Dal canto loro, i Paesi arabi del golfo sono importanti azionisti di società americane o europee (finanza e immobiliare i settori più gettonati) e sognano l’affrancamento dal dollaro, ma stanno molto attenti a non compromettere i rapporti con gli Stati Uniti. Washington resta in fondo il guardiano della regione e il miglior deterrente contro il fondamentalismo islamista. I cambiamenti in atto si prestano dunque a valutazioni davvero complesse. Insistere sugli effetti che essi provocano in America o in Europa è piuttosto fuorviante dato che le attività economico-finanziarie hanno travolto ogni “confine mobiliare”. Il capitale si sposta con una facilità sconvolgente e in direzione di chi è in grado di garantire remunerazioni o prospettive più interessanti. Si tratta di una constatazione alquanto banale. Resta perciò difficile spiegare il sostanziale disinteresse di molti analisti in merito all’operazione portata a termine di recente dalla Kuwait Investment Authority (Kia). Kia ha infatti investito 800 milioni di dollari nell’offerta iniziale di Visa, sbarcata a Wall Street il 19 marzo scorso. Perché allora non rilevare che, comprando 18 milioni di azioni al prezzo iniziale fissato a 44 dollari, proprio la Kuwait Investment Authority è arrivata a detenere il 4 per cento della compagnia? Eppure Kia non è un soggetto qualunque. Si tratta infatti di un ente governativo responsabile dell’amministrazione di General Reserve Fund (Grf), degli asset del Future Generations Fund (Fgf) e di altri fondi del ministero delle Finanze kuwaitiano. Gestisce, insomma, qualcosa come 225 miliardi di dollari e ne ha investiti più o meno 5 in Merrill Lynch e Citigroup durante la recente crisi finanziaria. Tanto sarebbe bastato per non far passare la sua partecipazione azionaria in Visa quasi del tutto inosservata.

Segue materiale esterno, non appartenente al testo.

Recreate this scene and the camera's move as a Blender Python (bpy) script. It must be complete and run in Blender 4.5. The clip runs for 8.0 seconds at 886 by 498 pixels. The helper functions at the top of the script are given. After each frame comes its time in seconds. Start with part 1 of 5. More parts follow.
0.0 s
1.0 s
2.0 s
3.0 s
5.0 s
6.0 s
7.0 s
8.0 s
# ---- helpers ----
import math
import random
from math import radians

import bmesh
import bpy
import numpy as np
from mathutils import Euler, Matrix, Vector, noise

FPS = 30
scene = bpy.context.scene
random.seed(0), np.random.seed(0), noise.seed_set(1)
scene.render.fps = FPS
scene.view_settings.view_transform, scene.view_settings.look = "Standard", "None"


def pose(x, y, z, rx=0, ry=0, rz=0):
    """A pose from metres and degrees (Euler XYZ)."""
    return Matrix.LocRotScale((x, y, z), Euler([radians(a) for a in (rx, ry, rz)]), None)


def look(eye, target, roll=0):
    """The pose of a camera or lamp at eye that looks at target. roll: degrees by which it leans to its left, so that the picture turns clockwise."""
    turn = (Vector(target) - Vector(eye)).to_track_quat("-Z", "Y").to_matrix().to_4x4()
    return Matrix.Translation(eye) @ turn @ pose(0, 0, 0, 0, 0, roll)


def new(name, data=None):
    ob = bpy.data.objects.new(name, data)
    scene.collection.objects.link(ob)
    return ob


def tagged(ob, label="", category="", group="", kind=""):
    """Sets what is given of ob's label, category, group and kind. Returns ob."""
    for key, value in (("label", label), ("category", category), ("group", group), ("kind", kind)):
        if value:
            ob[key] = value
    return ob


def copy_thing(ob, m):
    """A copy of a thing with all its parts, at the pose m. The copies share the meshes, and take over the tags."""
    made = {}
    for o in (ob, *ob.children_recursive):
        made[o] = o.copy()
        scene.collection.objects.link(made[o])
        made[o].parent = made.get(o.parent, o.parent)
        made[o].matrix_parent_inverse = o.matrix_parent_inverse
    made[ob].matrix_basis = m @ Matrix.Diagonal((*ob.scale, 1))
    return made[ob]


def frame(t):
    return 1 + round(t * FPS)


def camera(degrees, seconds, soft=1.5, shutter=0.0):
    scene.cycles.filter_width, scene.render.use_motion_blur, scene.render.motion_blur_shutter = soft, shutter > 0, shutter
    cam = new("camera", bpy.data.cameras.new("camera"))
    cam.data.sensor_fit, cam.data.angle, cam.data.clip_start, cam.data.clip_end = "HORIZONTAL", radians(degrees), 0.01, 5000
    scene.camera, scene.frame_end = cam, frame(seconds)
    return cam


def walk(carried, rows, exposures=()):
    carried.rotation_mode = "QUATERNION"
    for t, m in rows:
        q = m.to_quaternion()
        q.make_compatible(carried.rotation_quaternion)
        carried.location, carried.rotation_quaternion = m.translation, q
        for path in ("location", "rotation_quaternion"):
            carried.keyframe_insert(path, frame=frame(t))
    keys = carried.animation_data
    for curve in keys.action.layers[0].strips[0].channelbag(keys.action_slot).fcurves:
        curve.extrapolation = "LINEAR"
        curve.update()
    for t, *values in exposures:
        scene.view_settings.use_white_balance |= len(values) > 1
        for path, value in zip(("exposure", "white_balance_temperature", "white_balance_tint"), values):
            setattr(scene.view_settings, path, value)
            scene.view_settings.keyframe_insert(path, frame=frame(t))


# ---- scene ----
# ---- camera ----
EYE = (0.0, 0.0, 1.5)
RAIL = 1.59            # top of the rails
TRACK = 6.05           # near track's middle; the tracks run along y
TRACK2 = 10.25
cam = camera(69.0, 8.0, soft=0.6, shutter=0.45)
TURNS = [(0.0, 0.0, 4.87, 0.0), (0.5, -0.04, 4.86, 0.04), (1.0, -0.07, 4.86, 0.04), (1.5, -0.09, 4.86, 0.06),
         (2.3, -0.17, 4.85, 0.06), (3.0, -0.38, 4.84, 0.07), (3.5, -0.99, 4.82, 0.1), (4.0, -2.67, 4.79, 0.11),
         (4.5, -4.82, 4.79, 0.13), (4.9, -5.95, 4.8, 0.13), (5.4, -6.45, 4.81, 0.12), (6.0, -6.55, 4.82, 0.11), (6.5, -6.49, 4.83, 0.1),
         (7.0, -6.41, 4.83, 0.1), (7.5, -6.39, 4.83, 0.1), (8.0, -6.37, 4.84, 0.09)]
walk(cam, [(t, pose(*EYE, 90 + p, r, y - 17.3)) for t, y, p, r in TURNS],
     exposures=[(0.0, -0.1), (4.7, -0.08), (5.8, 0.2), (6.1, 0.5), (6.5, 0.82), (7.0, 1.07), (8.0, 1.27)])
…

Ma vi è di più. E si tratta di un di più che conta: nel 2006, infatti, con una spesa di 720 milioni di dollari, Kuwait Investment Authority è diventata il maggior azionista privato della Industrial and Commercial Bank of China, cioè la più grande banca cinese (il 15esimo istituto finanziario del mondo, secondo la speciale classifica pubblicata annualmente dalla rivista The Banker). Un colosso capace di accumulare esposizioni per 1.228 miliardi in seguito alla crisi dei mutui subprime. Una banca che fa shopping in tutto il mondo e che di recente ha acquistato il 20 per cento della South Africa's Standard Bank (305 milioni di azioni per un controvalore di 5,4 miliardi di dollari). Insomma, la partita di alta finanza che si sta giocando in questo periodo sembra destinata a sconvolgere le più tradizionali interpretazioni geopolitiche o economiche e a spazzare via strumenti concettuali quasi inadeguati ai tempi. L’ultima sfida per gli analisti è rappresentata dal rialzo dei prezzi alimentari. Un dramma che riguarda una moltitudine di persone nei Paesi in via di sviluppo o in quelli, come Cina e India, che siamo abituati a considerare svogliatamente ormai prossimi a standard occidentali. Forse proprio i due giganti asiatici pagheranno le maggiori conseguenze di questa improvvisa e nuova corsa al rialzo. Analisti come Matein Khalid vedono nell’inarrestabile ascesa dei prezzi alimentari il prossimo demone per gran parte dell’economia mondiale. Forse al punto di costringere gli esperti alle ennesime acrobazie intellettuali per spiegare come mai la travolgente crescita economica di Cina e India non porterà gli auspicati e prevedibili benefici a circa due miliardi di persone.